For the first time, a CRA proposal consistently refers to rural credit needs as well as urban. This amounts to official recognition that CRA belongs in rural areas and that non-urban banks have an obligation to meet non-urban credit needs.
There is also implicit admission that there is much more room for examiner guidance and training. Even if the regulation is not changed in a way that affects your institution, you may have an influence on how examiners are trained. Your comment letter could even produce examples for use in training.
Comments are your vote and comments are your primary opportunity to influence the outcome. Remember that even what you like in the proposal can change, so you should support it.
Community group commenters have put forward a number of issues. They would like to see examiners evaluate the appropriateness of the credit terms and practices rather than only an assessment of the amount. These groups have also urged that institutions be evaluated everywhere they do business, and not merely in deposit-taking facilities. They would like all components of the holding company - including non-bank affiliates - to be part of the CRA evaluation. They would like more data - much more. And community groups strongly support the investment test. In short, while you may find the proposal acceptable, there are groups out there that will argue the changes should be much more expansive.
The agencies received approximately 400 comments to the ANPR. Keep up with that number. Get your comments in!

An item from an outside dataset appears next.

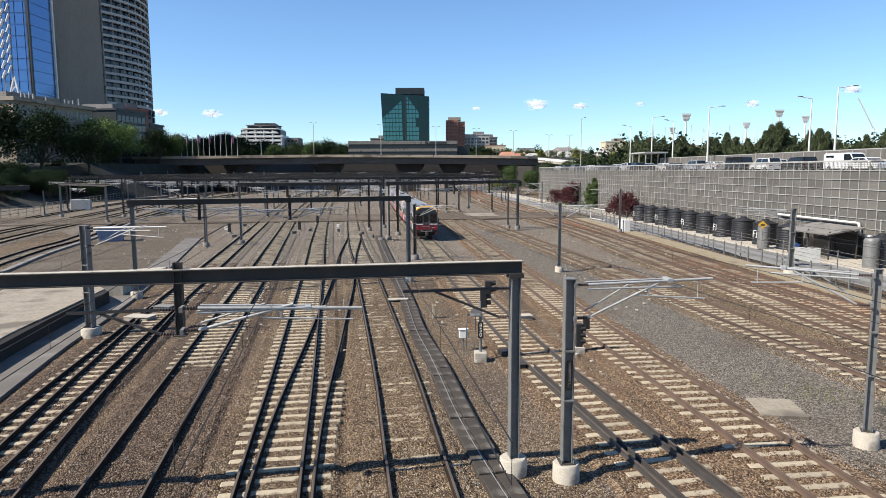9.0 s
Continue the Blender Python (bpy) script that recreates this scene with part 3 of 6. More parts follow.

- Be counted. Prepare to write your comment letter.
- Review the location of your business and small farm loans by income level of the census tract. This information should help you to comment and to prepare for publication of your lending patterns.
- Once again, look hard at your lending policies and procedures and at your loan products to find any hint of predatory lending.
- If you are part of a holding company, find out what kinds of lending your affiliates are doing. You don't want to be surprised by their practices.
- Look carefully at referral practices between affiliates. Make sure that practices include referring qualified customers up to better loan products.